もし、督促後も納付がされない場合は、財産の差し押さえに発展する可能性があります。
長崎県大村市の固定資産税の納付方法
固定資産税の納付方法は以下の5種類があります。
- 金融機関などの窓口で納付
- コンビニエンスストアでの納付
- 口座振替で納付
- スマートフォンアプリでの納付(コンビニ納付用バーコードを利用)
- 地方税統一QRコードを利用した納付
金融機関は取り扱いのできる銀行や信用金庫などが決まっているので、事前に確認するようにしましょう。
また、スマートフォンアプリは利用できるものが限定されています。
大村市「市税の納め方」から詳しく閲覧できるので、事前に希望する手段で支払いが可能かどうか、確認するようにしてください。
まとめ
固定資産税の平均は10~30万円程度と考えられています。
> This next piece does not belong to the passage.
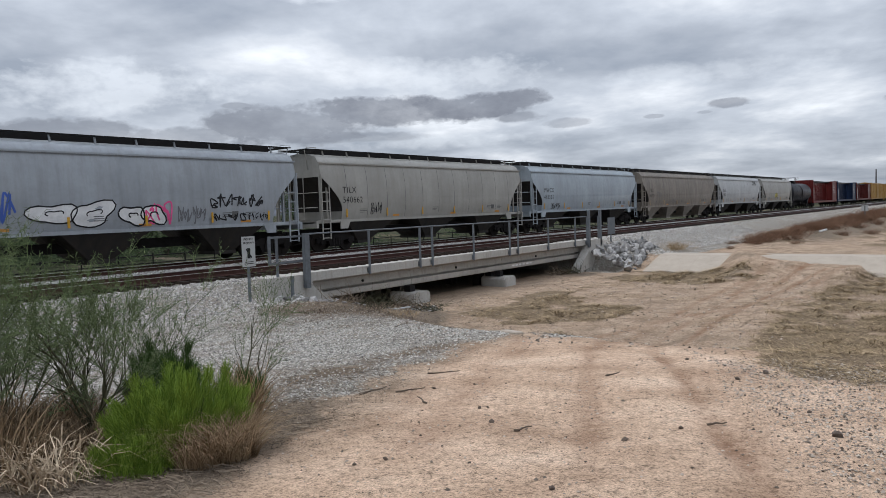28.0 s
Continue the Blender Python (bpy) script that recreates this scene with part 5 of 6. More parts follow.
def broom_bush(x, y, seed, n, rx, ry, height, mat, label, name="green_bush", turn=0.0, sprig=0.15):
    """Rounded heads of short fine green sprigs over a woody frame."""
    rnd = random.Random(seed)
    ob = plant(name, label, "bush", x, y, "shrubs in the foreground")
    lines, wood = [], []
    ct, st = math.cos(turn), math.sin(turn)
    count = max(10, n // 420)
    plumes = []
    for k in range(count):
        a, q = 2.399963 * k + rnd.gauss(0, 0.25), math.sqrt((k + 0.5) / count)
        u, w = math.cos(a) * q * rx, math.sin(a) * q * ry
        base = Vector((u * ct - w * st, u * st + w * ct, 0)) * 0.72
        tall = height * (1 - 0.45 * q * q) * (0.72 + 0.5 * rnd.random())
        axis = Vector((base.x * 0.75 / max(rx, 0.01), base.y * 0.75 / max(rx, 0.01), 1.0)).normalized()
        plumes.append((base, axis, tall))
        wood.append([(base * 0.3, 0.007), (base * 0.8 + axis * tall * 0.25, 0.005), (base + axis * tall * 0.6, 0.0025)])
    for k in range(n):
        base, axis, tall = plumes[k % count]
        t = rnd.random() ** 0.75
        d = (axis + Vector((rnd.gauss(0, 0.30), rnd.gauss(0, 0.30), rnd.gauss(0, 0.12)))).normalized()
        wide = 0.075 * (1.15 - t)
        p = base + axis * tall * t * 0.84 + Vector((rnd.gauss(0, wide), rnd.gauss(0, wide), 0))
        h = sprig * (0.5 + 0.7 * rnd.random())
        line = [(p.copy(), 0.0013)]
        for q in range(2):
            d = (d + Vector((rnd.gauss(0, 0.10), rnd.gauss(0, 0.10), 0.10))).normalized()
            p = p + d * h / 2
            line.append((p.copy(), 0.0012 - 0.0005 * q))
        lines.append(line)
        b0 = line[0][0].lerp(line[2][0], 0.2 + 0.6 * rnd.random())
        lines.append([(b0, 0.0011), (b0 + (d + Vector((rnd.gauss(0, 0.45), rnd.gauss(0, 0.45), 0.1))).normalized() * h * 0.5, 0.0006)])
    part_mesh("foliage", tubes(lines, 3), mat, ob)
    part_mesh("stem_frame", tubes(wood, 4), M_TWIGDARK, ob, "dark woody stems")
    return ob


def grass_tuft(x, y, seed, n, r, height, mat, label, bend=0.5, width=0.006, name="grass_tuft", group="dry tufts"):
    rnd = random.Random(seed)
    ob = plant(name, label, "dry grass", x, y, group)
    verts, faces = [], []
    for k in range(n):
        a = rnd.random() * 6.283
        q = r * math.sqrt(rnd.random())
        p = Vector((math.cos(a) * q, math.sin(a) * q, 0))
        d = Vector((math.cos(a) * 0.25 + rnd.gauss(0, 0.18), math.sin(a) * 0.25 + rnd.gauss(0, 0.18), 1)).normalized()
        h = height * (0.4 + 0.75 * rnd.random())
        lean = Vector((rnd.gauss(0, 1), rnd.gauss(0, 1), 0)).normalized() * bend
        w = Vector((math.cos(a + 1.57 + rnd.random()), math.sin(a + 1.57 + rnd.random()), 0)) * width
        k0 = len(verts)
        for s in range(5):
            t = s / 4
            c = p + d * h * t + lean * h * t * t * 0.6 - Vector((0, 0, bend * h * 0.45 * t ** 3))
            verts += [tuple(c - w * (1 - 0.8 * t)), tuple(c + w * (1 - 0.8 * t))]
        for s in range(4):
            b0 = k0 + 2 * s
            faces.append((b0, b0 + 1, b0 + 3, b0 + 2))
    ob2 = part_mesh("blade_clump", (verts, faces), mat, ob)
    return ob


def dead_brush(x, y, seed, n, r):
    """Low tangle of broken branches."""
    rnd = random.Random(seed)
    ob = plant("dead_brush", "dark tangle of dead branches by the bridge", "dead brush", x, y, "dead brush by the bridge")
    lines = []
    for k in range(n):
        a = rnd.random() * 6.283
        grow(rnd, Vector((rnd.gauss(0, r * 0.6), rnd.gauss(0, r * 0.35), 0.03 + 0.12 * rnd.random())), Vector((math.cos(a), math.sin(a), 0.25 + 0.4 * rnd.random())), 0.45 + 0.4 * rnd.random(), 0.017, 1, 3, 0.5, lines, 0.05, 4)
    part_mesh("branch_tangle", tubes(lines, 4), M_TWIGDARK if seed % 3 else M_LITTER, ob)
    return ob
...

もちろん、資産価値や面積によって異なりますが、毎年支払う必要があり、家計を圧迫する要因となりかねません。
また、納付期限に遅れると延滞金が発生し、ますます負担が重くなるので、前もって金額の目安を把握し、資金を準備しておくことが大切です。
とはいえ、住宅に関しては軽減制度が適用できれば、負担はかなり軽くなります。特に新築住宅は軽減率が高い傾向があります。
もし固定資産税に不安があり、家の購入をためらっている方は、一度お近くの不動産会社などに問い合わせシミュレーションすることをおすすめします。